Recommendations: Analysis of data on vacancies and unemployment, as well as data on geographic and industry skill mismatch finds no evidence that unemployment is mainly due to a mismatch of jobs and workers. Instead, an increase in demand for goods and services would almost certainly bring down the unemployment rate. This could be accomplished by more aggressive fiscal and monetary policy. Fiscal retrenchment in the short run is likely to increase unemployment even though long term structural deficits must be dealt with in a credible way.
“Mr. Plosser’s answer is unequivocal: This mess was caused by over-investment in housing, and bringing down unemployment will be a gradual process. ‘You can’t change the carpenter into a nurse easily, and you can’t change the mortgage broker into a computer expert in a manufacturing plant very easily. Eventually that stuff will sort itself out. People will be retrained and they’ll find jobs in other industries. But monetary policy can’t retrain people. Monetary policy can’t fix those problems.’”
—Mary O’Grady, The Wall Street Journal
February 14, 2011
“Monetary stimulus has provided conditions so that manufacturing plants want to hire new workers. But the Fed does not have a means to transform construction workers into manufacturing workers. Of course, the key question is: How much of the current unemployment rate is really due to mismatch, as opposed to conditions that the Fed can readily ameliorate? The answer seems to be a lot…. Most of the existing unemployment represents mismatch that is not readily amenable to monetary policy.”
Speech at Northern Michigan University
August 17, 2010
Charles Plosser and Narayana Kocherlakota are Presidents of the Philadelphia and Minnesota Federal Reserve Banks respectively. If they are right then there is certainly no point in continued efforts by the Federal Reserve to increase demand for goods and services by bring down long term interest rates or for the congress to consider additional fiscal stimulus.

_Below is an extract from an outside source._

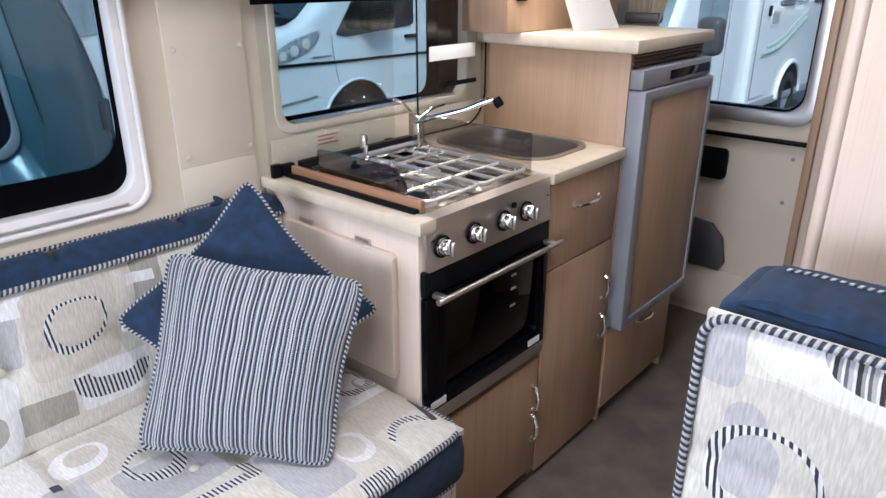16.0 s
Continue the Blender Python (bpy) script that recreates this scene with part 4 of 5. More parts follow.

However, I have recently examined a wide range of data, including that on which President Kocherlakota based his conclusion, and I believe a very different conclusion is warranted. While it is likely that there has been a decline in the efficiency with which the labor market matches jobs and workers, that decline in efficiency explains only a small fraction of the huge increase in unemployment since the onset of our most recent recession. Further, the most likely explanation for that decline in efficiency is the extension of unemployment benefits to the long-term unemployed. What doesn’t seem to have played much, if any, role in increasing unemployment is either the geographic or industrial mismatch of workers. Demand for workers is depressed across the board. While there may be very small geographic or occupational niches where workers are in short supply, such bottlenecks always exist in the labor market and data suggest that such bottlenecks are actually at a low ebb.